Rachel Saylor
My brain feels a little fried from a couple of hours of long, boring edits that were a necessity for my novel today. Don't get me wrong, I've thoroughly enjoyed editing my novel. Filling plot holes, answering open ended questions and building out stronger characters in my story has been an absolute joy. Some edits are just a little less fun than others, like switching up the perspective of how it's told.
To decompress from those edits, I read an insightful article written by the author, Hugh Howey called Writing Insights Part One: Becoming a Writer, which every writer should read by the way. This is the first of four installments he has written, and I can't wait to dig into the rest of his knowledge he has to share with writers.
I needed time to digest what he wrote, think about how to apply his suggestions to my life right now, and let the words seep in, letting the inspiration take its course. I decided the best way to do this was to also let my body digest dairy-free, coconut milk cookies-and-cream ice cream. Straight from the carton. I found myself scouring around the coconut cream in search for the real reason I was eating the ice cream: the cookies. As I furiously mined for the golden nuggets, I realized how silly it was for me to rush through the equally delicious goodness of the coconut cream. Here I am, lucky to have an ice cream substitute that won't hurt my stomach, yet, I'm on the hunt for the rare cookie bites, and I'm not letting myself be satisfied until I have a cookie bit on my spoon. I could've just bought a bag of cookies if that's all I want to enjoy from eating it. So, I stopped searching for rarer bites, and just enjoyed the entire experience. One creamy bite at a time.

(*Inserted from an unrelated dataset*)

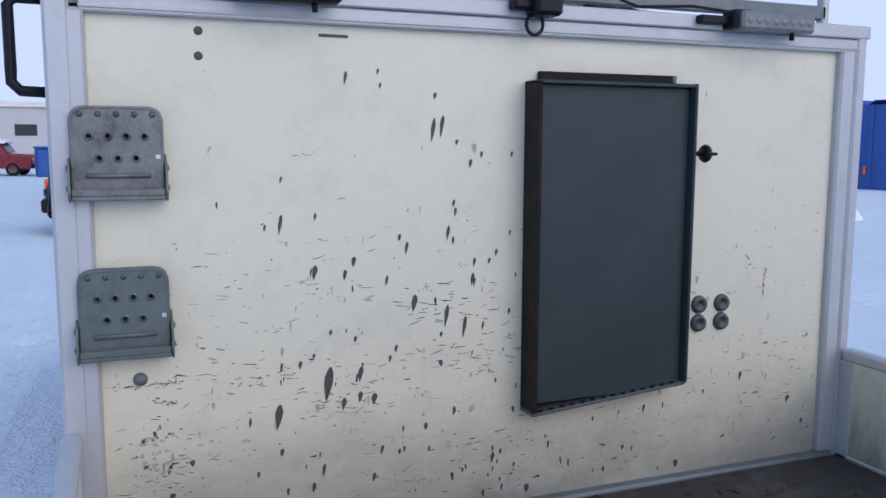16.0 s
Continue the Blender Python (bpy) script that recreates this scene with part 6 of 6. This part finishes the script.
part("roof_snow", loft([[(x, y, 2.82 + 0.32 * min(1, 6 * min(i, 12 - i) / 12 + 0.1) * min(1, 4 * min(j, 6 - j) / 6 + 0.15)) for j, y in enumerate(np.linspace(-3.0, 0.15, 7))] for i, x in enumerate(np.linspace(-2.65, 2.65, 13))], 0.02, flip=True), M["snow_loose"], shed, "thick snow on the canopy")


def car(name, label, place, turn, mat, pickup=False, snow=False):
    c = thing(name, label, "car", place, turn)
    hw = 0.88
    prof = [(-2.2, 0.35), (-2.25, 0.75), (-2.1, 0.95), (-1.1, 1.02), (-0.35, 1.50), (0.75, 1.55), (1.15 if not pickup else 0.95, 1.05), (2.15, 1.0), (2.25, 0.7), (2.2, 0.35)]
    rows = []
    for x, ins in ((-hw, 0.06), (-hw + 0.05, 0.0), (hw - 0.05, 0.0), (hw, 0.06)):
        rows.append([(x * (0.84 if z > 1.1 else 1), y * (1 - ins * 0.5), z - (ins if z > 0.5 else 0)) for y, z in prof])
    bm = loft(rows, 0, False)
    for r in (0, 3):
        vs = list(bm.verts)[r * len(prof):(r + 1) * len(prof)]
        bm.faces.new(vs if r else vs[::-1])
    bmesh.ops.recalc_face_normals(bm, faces=bm.faces)
    part("body", bm, mat, c)
    part("windscreen", loft([[(x, -0.98, 1.10), (x, -0.42, 1.49)] for x in (-0.66, 0.66)], 0.01), M["winglass"], c)
    part("rear_window", loft([[(x, 0.82, 1.51), (x, 1.10 if not pickup else 0.96, 1.12)] for x in (-0.64, 0.64)], 0.01), M["winglass"], c)
    for s in (-1, 1):
        part("side_window", loft([[(s * 0.765, y, 1.08), (s * 0.755, y * 0.75, 1.44)] for y in (-0.8, 0.85)], 0.01), M["winglass"], c)
        for y in (-1.35, 1.35):
            w = part("wheel", lathe([(0.19, 0), (0.30, 0.0), (0.32, -0.03), (0.32, -0.18), (0.28, -0.2)], (s * 0.88, y, 0.32), 'x' if s > 0 else '-x', 20), M["rubber"], c)
            part("rim", lathe([(0, -0.02), (0.19, -0.01)], (s * 0.88, y, 0.32), 'x' if s > 0 else '-x', 16), M["rim"], w)
        part("tail_lamp", boxes((s * 0.74 - 0.1, s * 0.74 + 0.1, 2.18, 2.24, 0.72, 0.86), bevel=0.01), M["orange"], c)
        part("head_lamp", boxes((s * 0.66 - 0.16, s * 0.66 + 0.16, -2.24, -2.16, 0.68, 0.82), bevel=0.01), M["plate"], c)
    part("bumper", boxes((-0.86, 0.86, 2.18, 2.3, 0.38, 0.58), bevel=0.03), M["black"], c)
    part("bumper", boxes((-0.86, 0.86, -2.3, -2.16, 0.38, 0.58), bevel=0.03), M["black"], c)
    if pickup:
        for s in (-1, 1):
            part("reflective_strip", boxes((s * 0.885 - 0.004, s * 0.885 + 0.004, -0.9, 0.5, 0.48, 0.56), bevel=0.002), M["blue"], c)
            part("reflective_strip", boxes((s * 0.885 - 0.004, s * 0.885 + 0.004, 0.5, 1.0, 0.48, 0.56), bevel=0.002), M["orange"], c)
        part("roll_bar", tube([(-0.68, 1.0, 1.0), (-0.66, 0.98, 1.62), (0.66, 0.98, 1.62), (0.68, 1.0, 1.0)], 0.04, 8), M["black"], c)
        part("reflective_strip", boxes((-0.8, 0.8, 2.235, 2.262, 0.62, 0.72), bevel=0.004), M["blue"], c)
    if snow:
        part("snow_cover", loft([[(x, y, 1.54 + 0.22 * max(0, 1 - (x / 0.75) ** 4) * max(0, 1 - ((y - 0.2) / 0.85) ** 4)) for x in np.linspace(-0.75, 0.75, 9)] for y in np.linspace(-0.6, 1.0, 9)], 0.02), M["snow_loose"], c)
        part("snow_cover", loft([[(x, y, 1.0 + 0.16 * max(0, 1 - (x / 0.8) ** 4) * max(0, 1 - ((y + 1.6) / 0.6) ** 4)) for x in np.linspace(-0.8, 0.8, 9)] for y in np.linspace(-2.15, -1.05, 9)], 0.02), M["snow_loose"], c)
    return c


p = car("parked_pickup", "black parked pickup with a roll bar on the snow", (-0.75, -11.1, 0.0), -90, M["cardark"], True)
p.scale = (1.18, 1.18, 1.18)
car("parked_car", "red parked car under a cover of snow", (6.4, -40, 0.0), 80, M["carred"], False, True)
# long hall across the road
hall = thing("long_hall", "long pale grey hall with a band of windows", "building", (14, -78, 0.0), 4)
part("wall", boxes((-30, 26, -10, 0, 0, 4.6), bevel=0.05), M["hall"], hall)
part("roof_edge", boxes((-30.3, 26.3, -10.3, 0.3, 4.6, 5.1), bevel=0.05), M["door_white"], hall)
for k in range(18):
    part("window", boxes((-28 + k * 3, -26.2 + k * 3, 0.0, 0.04, 2.1, 3.1), bevel=0.01), M["lit"] if k % 7 == 3 else M["winglass"], hall)
for k in (2, 6, 11):
    part("teal_panel", boxes((-29.5 + k * 3, -28.2 + k * 3, 0.0, 0.03, 0.2, 4.3), bevel=0.01), M["teal"], hall)
skip = thing("blue_bin", "blue plastic bin standing in the snow", "bin", (3.55, -38, 0.0), 10)
part("bin_body", boxes((-0.6, 0.6, -0.5, 0.5, 0, 1.3), bevel=0.06), M["bluebox"], skip)
part("bin_lid", boxes((-0.65, 0.65, -0.55, 0.55, 1.3, 1.4), bevel=0.03), M["bluebox"], skip)

# blue van beyond the box, its roof under snow
van = thing("blue_van", "tall blue van with snow lying on its roof", "van", (-6.1, 8.35, 0.0), 37)
rows = []
for y, z0 in ((-0.02, 0.06), (0.0, 0.0), (5.6, 0.0), (5.62, 0.06)):
    rows.append([(-1.25 + z0, y, 0.45), (-1.28 + z0, y, 2.6), (-1.22 + z0, y, 3.1 - z0), (-1.02, y, 3.28 - z0), (1.02, y, 3.28 - z0), (1.22 - z0, y, 3.1 - z0), (1.28 - z0, y, 2.6), (1.25 - z0, y, 0.45)])
bm = loft(rows, 0, True)
vs = list(bm.verts)
bm.faces.new(vs[:8][::-1])
bm.faces.new(vs[-8:])
bmesh.ops.recalc_face_normals(bm, faces=bm.faces)
part("body", bm, M["blue"], van)
part("windscreen", boxes((-1.1, 1.1, -0.035, -0.015, 1.7, 2.75), bevel=0.005), M["winglass"], van)
van.scale = (1, 1, 0.962)
part("head_board", boxes((0.15, 1.15, -0.04, -0.02, 2.95, 3.18), bevel=0.005), M["teal"], van)
for s in (-1, 1):
    for y in (1.0, 4.5):
        part("wheel", lathe([(0, 0.0), (0.2, 0.0), (0.44, 0.0), (0.46, -0.04), (0.46, -0.24), (0.4, -0.26)], (s * 1.24, y, 0.46), 'x' if s > 0 else '-x', 20), M["rubber"], van)
    part("headlamp", boxes((s * 0.95 - 0.15, s * 0.95 + 0.15, -0.04, -0.01, 0.85, 1.05), bevel=0.005), M["plate"], van)
part("bumper", boxes((-1.24, 1.24, -0.12, 0.0, 0.4, 0.75), bevel=0.03), M["black"], van)
part("roof_snow", loft([[(x, y, 3.2 + 0.34 * min(1, 5 * min(i, 12 - i) / 12 + 0.1) * min(1, 4 * min(j, 8 - j) / 8 + 0.2)) for j, x in enumerate(np.linspace(-1.15, 1.15, 9))] for i, y in enumerate(np.linspace(0.1, 5.5, 13))], 0.02), M["snow_loose"], van, "snow lying on the roof")

# dark woods beyond the road, mirrored in the paint
rng = random.Random(91)
bm = bmesh.new()
for k in range(230):
    a, r = rng.uniform(-1.25, 1.2), rng.uniform(48, 66)
    h = rng.uniform(4.5, 8.5)
    x, y = 1 + r * math.cos(a), 1 + r * math.sin(a)
    for j in range(4):
        add_lathe(bm, [(h * 0.24 * (1 - 0.22 * j) * rng.uniform(0.8, 1.2), h * (0.08 + 0.22 * j)), (0.0, h * (0.45 + 0.185 * j))], (x, y, 0), 'z', 7)
woods = part("far_woods", bm, material("dark_spruce", (0.035, 0.045, 0.035), 0.9, 0, 0.3, 0.6, 6, 0.2))
tagged(woods, "dark spruce wood far behind the yard", "woods", kind="stuff")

It made me think about how easy this mindset is to get into with my craft of writing and for anyone with a creative passion. We want to plow through what we deem as the boring parts of what we do and get to the end product or success. What if we took the time to enjoy those parts we begrudgingly zoom through normally? What if we open our eyes and find beauty and joy in those aspects of our craft that we've so easily placed on our chores check list?
I want to enjoy my craft of writing and all that comes with it. I want to be in it for the whole journey and not just the end goal, which in the end could lead to disappointment, especially if that goal does not come to fruition. Finding happiness in my craft each day is what's going to propel me forward and keep me going. I'm still aiming for my end goal. I still desire publishing novels that people enjoy getting lost in, but I'm going to enjoy each day I work towards getting there.
I hope you can do the same with your craft too. What's there to lose trying to find a little more joy in your life?